His work hangs in homes of family and friends throughout Southeast Alaska, but Thomas Bell doesn’t have a home of his own.
The elderly Tlingit homeless man weaves figures — usually crosses — out of rope and either gives them away or sells them for a small amount of money. As he delivered his most recent piece Monday, he brought a message with him as well.
Bell leaned on his walker as he stood in the lobby of the downtown fire station and handed his newest cross, made of salvaged rope from a crab pot, to Capital City Fire/Rescue Chief Richard Etheridge. The gift is one of goodwill, Bell said, as many of his homeless brethren appreciate the work that emergency workers do.
As CCFR plays a role in the survival of the homeless, Bell wanted his gift to bring some comfort to those emergency workers when they’re on the job. Bell had one instruction for Etheridge.
“Have everybody touch it when they go on emergency runs,” Bell said.
The gift was a surprise to Etheridge, who said he can’t remember the department ever getting a gift like this. The delivery, Bell explained, has actually been a long time coming.
Bell gave another one of his crosses to the Juneau Police Department this summer, and wanted to give one to CCFR as well. He was just waiting for the right time.
“I thought about presenting at the fire station a long time ago,” Bell said, “but I didn’t know when. I was thinking, ‘9/11.’ Seems like an appropriate time to do it.”
The two men had a brief exchange about remembering the sacrifice of emergency workers on Sept. 11, 2001, and spoke a bit about the struggle that homeless people face in Juneau. Kerry Leaf, an advocate for the homeless who spends his nights on the street, was also there and spoke at length about how difficult it is to find places to sleep in town.
A Point in Time Count in April revealed that 6.6 out of every 1,000 people in Juneau are homeless, the highest rate in the state. Leaf recounted numerous incidents of homeless being kicked out of places they’re trying to sleep, and said that having both JPD and CCFR embrace Bell’s gifts is a meaningful gesture.
“It means a lot when you accept this … for these guys that have almost no hope,” Leaf said.

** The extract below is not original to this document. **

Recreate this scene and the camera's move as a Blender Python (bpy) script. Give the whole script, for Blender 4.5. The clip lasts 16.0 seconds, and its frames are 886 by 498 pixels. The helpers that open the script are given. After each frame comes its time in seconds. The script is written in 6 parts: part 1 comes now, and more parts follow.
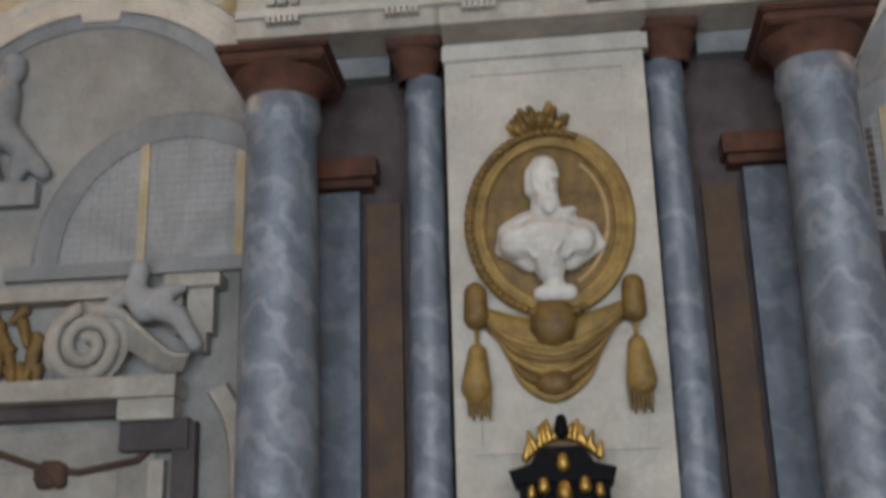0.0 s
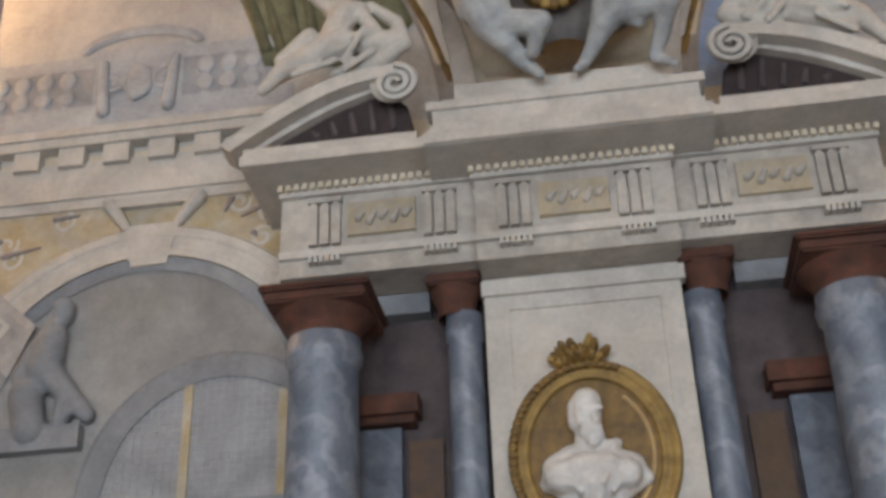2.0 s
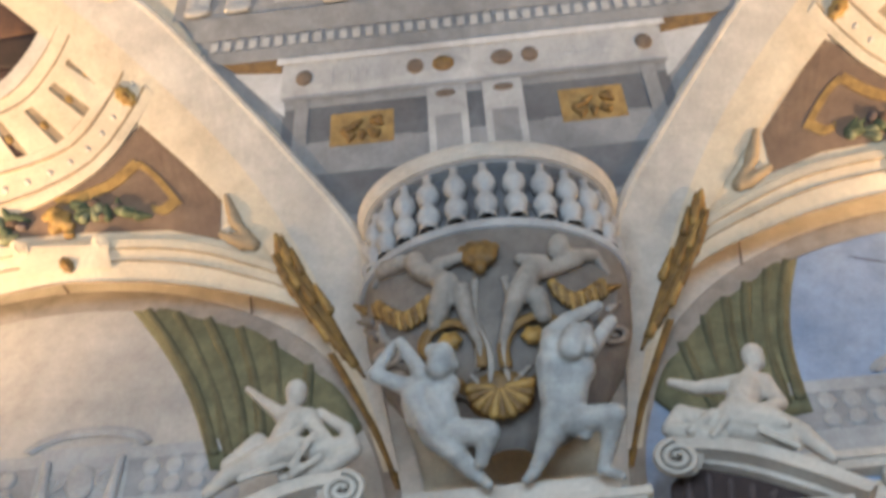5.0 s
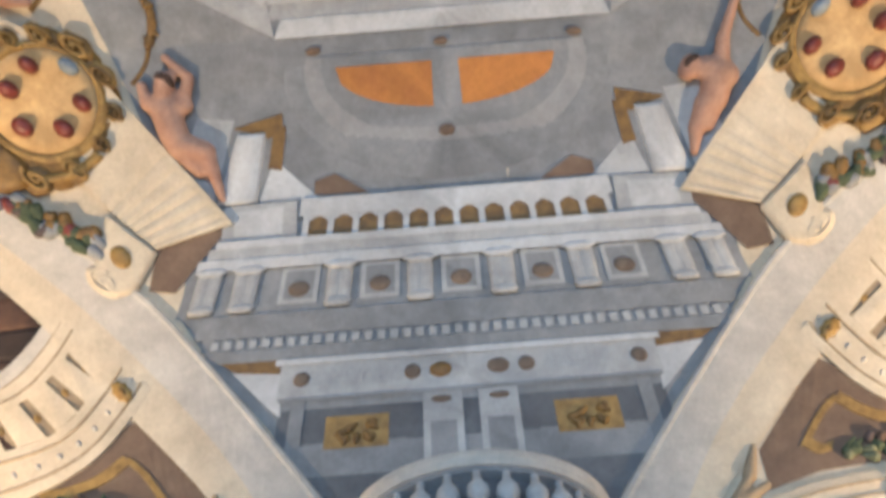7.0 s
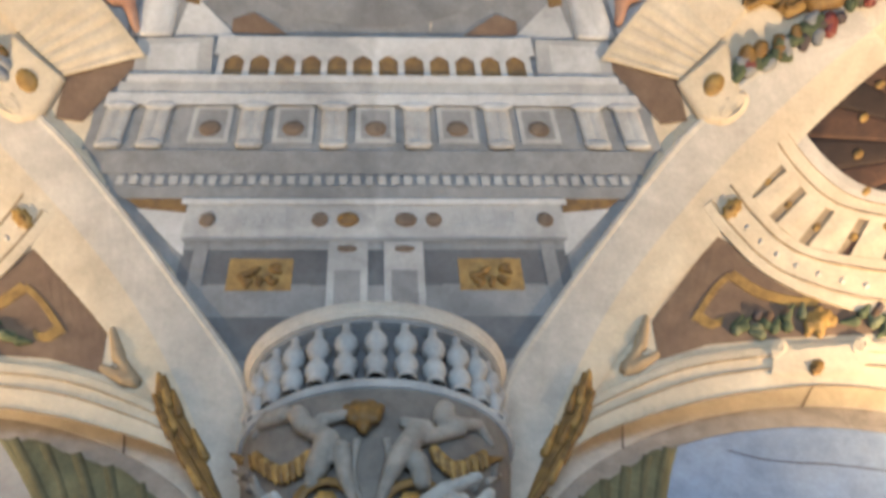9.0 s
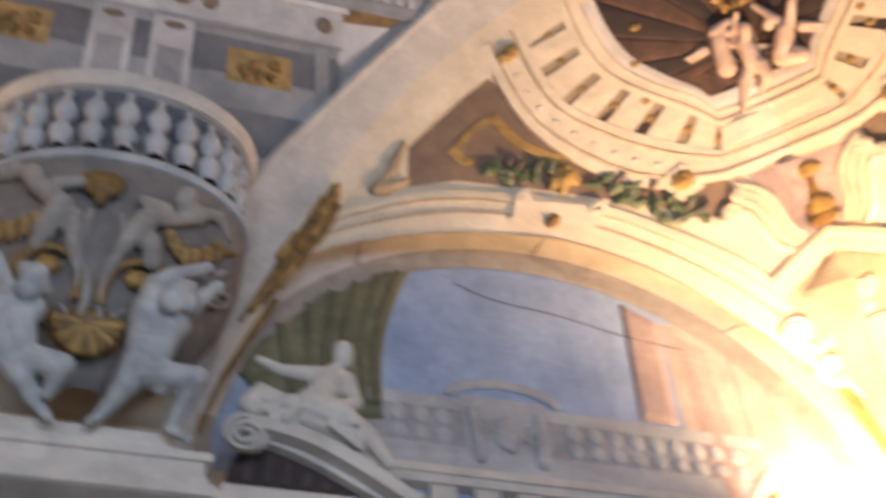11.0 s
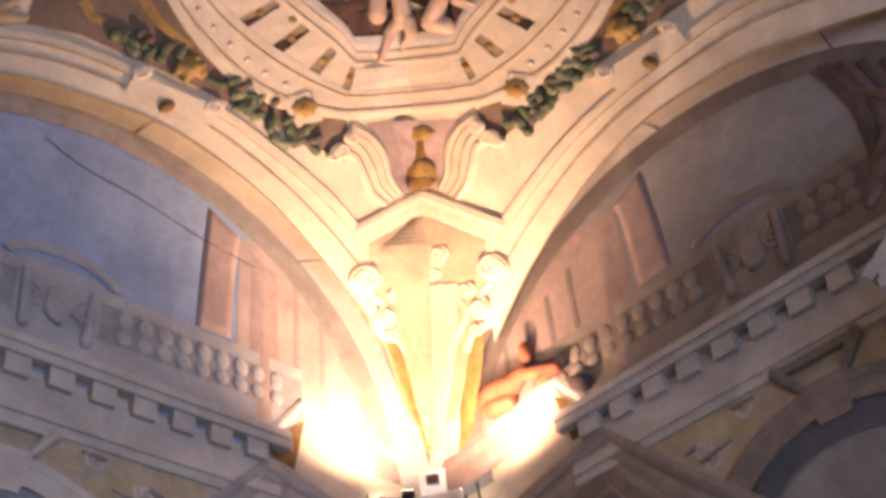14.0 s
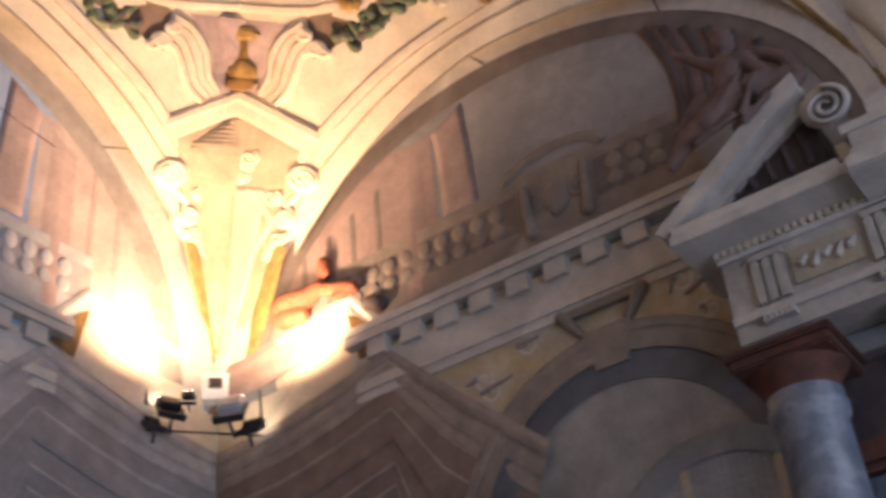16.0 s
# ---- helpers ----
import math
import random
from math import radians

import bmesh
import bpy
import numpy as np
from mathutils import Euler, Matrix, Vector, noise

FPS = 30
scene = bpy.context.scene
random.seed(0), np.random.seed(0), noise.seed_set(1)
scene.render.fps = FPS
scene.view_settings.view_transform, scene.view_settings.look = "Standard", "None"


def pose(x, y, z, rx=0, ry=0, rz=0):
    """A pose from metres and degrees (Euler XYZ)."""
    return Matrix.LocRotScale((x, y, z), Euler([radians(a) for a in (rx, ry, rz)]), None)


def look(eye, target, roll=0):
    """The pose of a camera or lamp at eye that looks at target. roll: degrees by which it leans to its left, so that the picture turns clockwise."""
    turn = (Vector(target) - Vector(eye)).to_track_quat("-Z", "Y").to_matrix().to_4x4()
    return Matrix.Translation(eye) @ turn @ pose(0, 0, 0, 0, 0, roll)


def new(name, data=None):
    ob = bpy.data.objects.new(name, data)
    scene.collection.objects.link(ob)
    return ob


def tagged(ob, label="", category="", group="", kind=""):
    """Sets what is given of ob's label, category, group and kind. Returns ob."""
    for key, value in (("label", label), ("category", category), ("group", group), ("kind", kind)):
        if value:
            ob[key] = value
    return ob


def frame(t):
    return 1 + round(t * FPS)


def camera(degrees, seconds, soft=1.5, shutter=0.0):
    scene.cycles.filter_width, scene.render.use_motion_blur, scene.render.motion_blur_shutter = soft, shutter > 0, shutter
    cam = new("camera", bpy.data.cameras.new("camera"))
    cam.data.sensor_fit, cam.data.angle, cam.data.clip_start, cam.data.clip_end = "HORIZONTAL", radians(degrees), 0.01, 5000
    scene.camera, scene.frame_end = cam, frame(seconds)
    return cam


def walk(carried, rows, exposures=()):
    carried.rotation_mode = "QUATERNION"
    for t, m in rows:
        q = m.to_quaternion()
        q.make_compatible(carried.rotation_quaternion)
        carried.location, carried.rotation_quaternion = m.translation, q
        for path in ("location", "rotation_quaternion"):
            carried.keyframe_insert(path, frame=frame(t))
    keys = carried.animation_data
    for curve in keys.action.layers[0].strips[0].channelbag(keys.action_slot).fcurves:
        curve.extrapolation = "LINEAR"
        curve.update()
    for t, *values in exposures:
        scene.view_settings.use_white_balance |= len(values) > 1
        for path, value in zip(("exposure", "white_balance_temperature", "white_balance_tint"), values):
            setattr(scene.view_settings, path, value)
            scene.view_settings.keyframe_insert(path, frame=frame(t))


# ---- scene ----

With his artwork, Bell looks to restore some of that hope. His crosses hang in buildings in town including Polaris House and The Glory Hole. His craft dates back to about 20 years ago, when he was riding the M/V LeConte and he noticed a piece of art made from rope.
He still remembers the small anchors that hung from the corners of the artwork and thinking to himself that he could do that. He stared at the piece and studied it, then simply taught himself how to do it. Now, he can make a large cross in about eight hours.
Bell is a member of the Russian Orthodox church, and his faith is important to him. He said he’s fascinated in all religions, and hopes that other homeless people can draw inspiration from seeing his work and seeing him give it as a gift.
He’s gone to jail multiple times, he said, but that hasn’t stopped him from presenting a cross to JPD and working to get along with the officers. In a larger sense, Bell hopes to improve the relationship between the homeless and law enforcement.
As he spoke to Etheridge on Monday, Bell held out his hand palm up, his fingers permanently bent from years of weaving.
“It’s time,” Etheridge said, slowly turning his hand palm-down, “to turn the page.”